- Problem to solve
Leaving out the pictures, retype all the material exactly.

- Available data
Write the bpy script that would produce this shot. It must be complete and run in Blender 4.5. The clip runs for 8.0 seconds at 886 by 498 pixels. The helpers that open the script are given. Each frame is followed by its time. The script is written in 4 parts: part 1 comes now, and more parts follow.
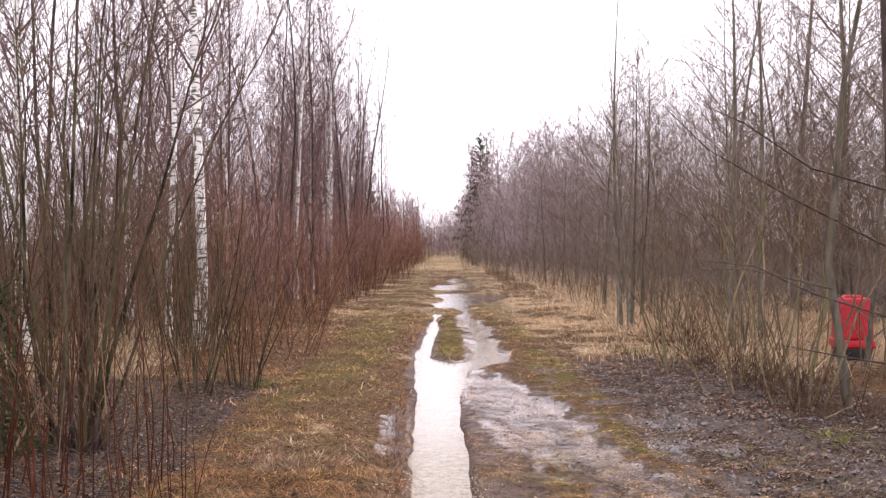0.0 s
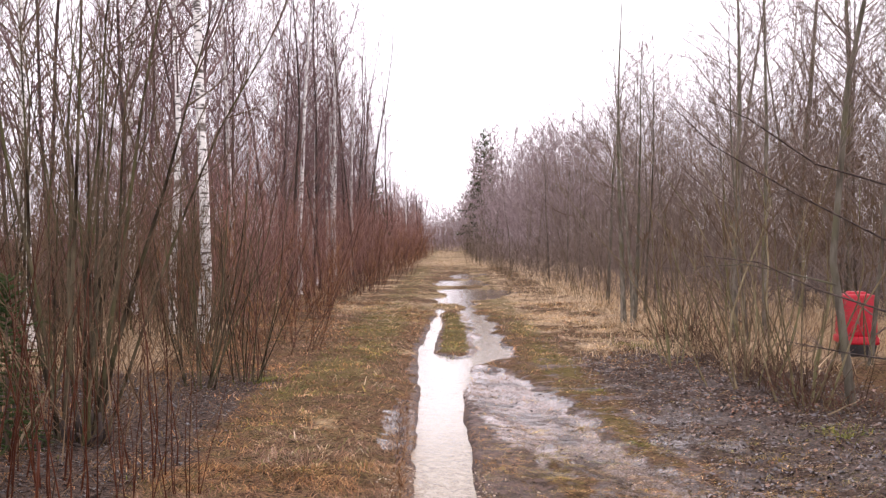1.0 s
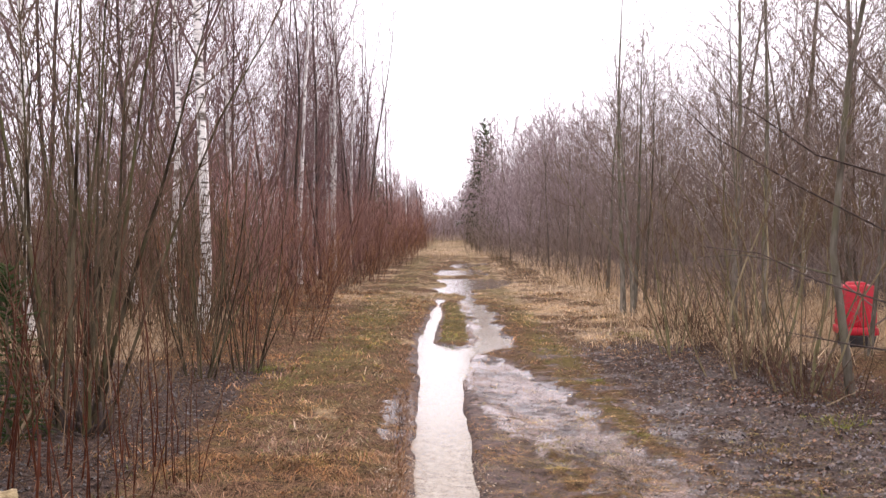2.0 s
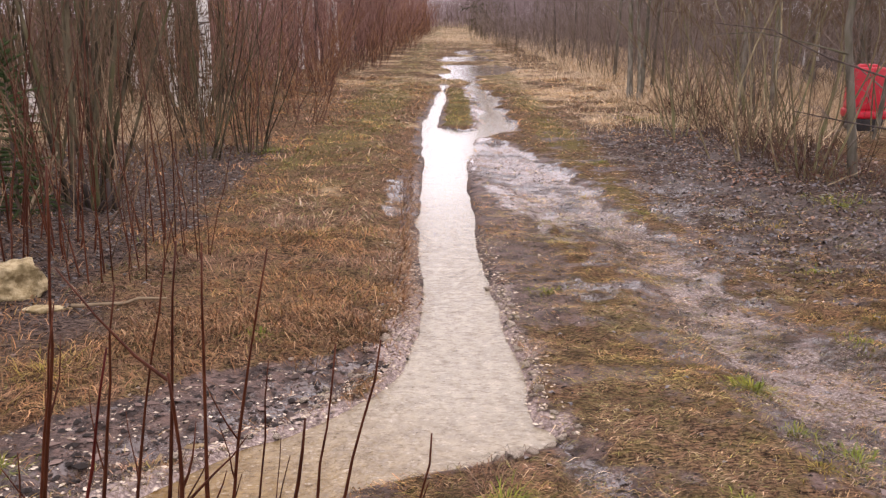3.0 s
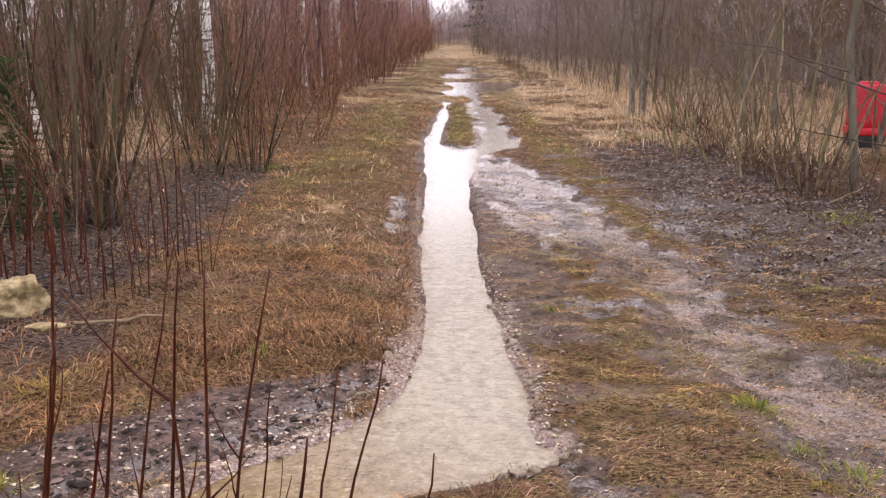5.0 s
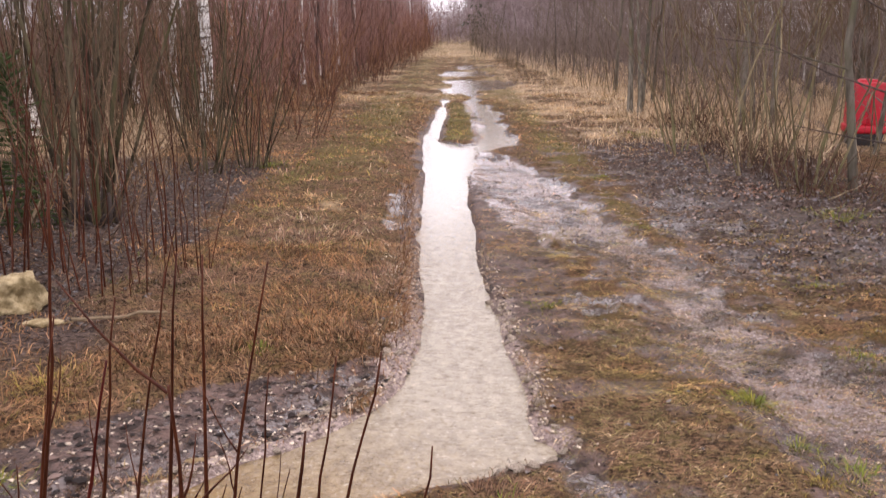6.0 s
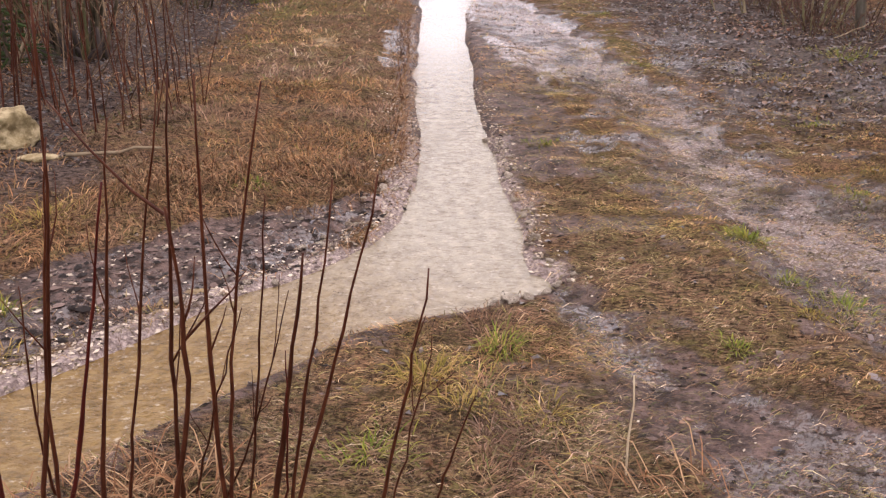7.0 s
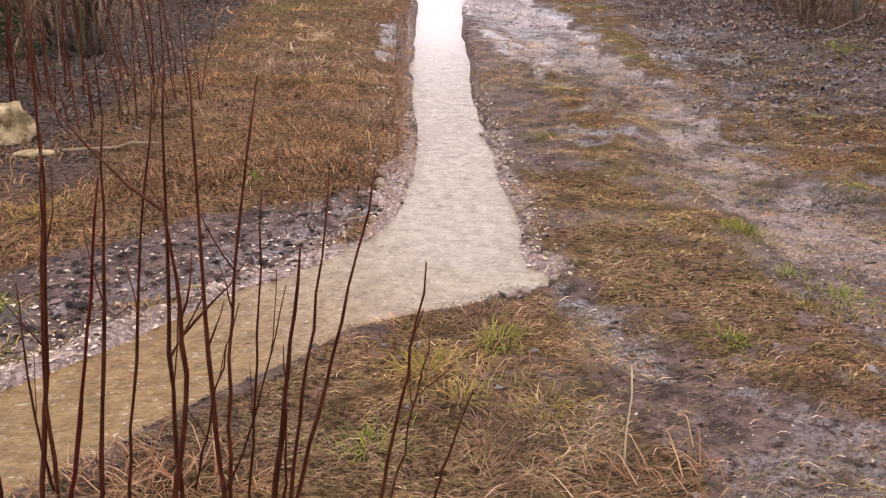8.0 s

- Answer
Write the bpy script that would produce this shot. It must be complete and run in Blender 4.5. The clip runs for 8.0 seconds at 886 by 498 pixels. The helpers that open the script are given. Each frame is followed by its time. The script is written in 4 parts: part 1 comes now, and more parts follow.
0.0 s
1.0 s
2.0 s
3.0 s
5.0 s
6.0 s
7.0 s
8.0 s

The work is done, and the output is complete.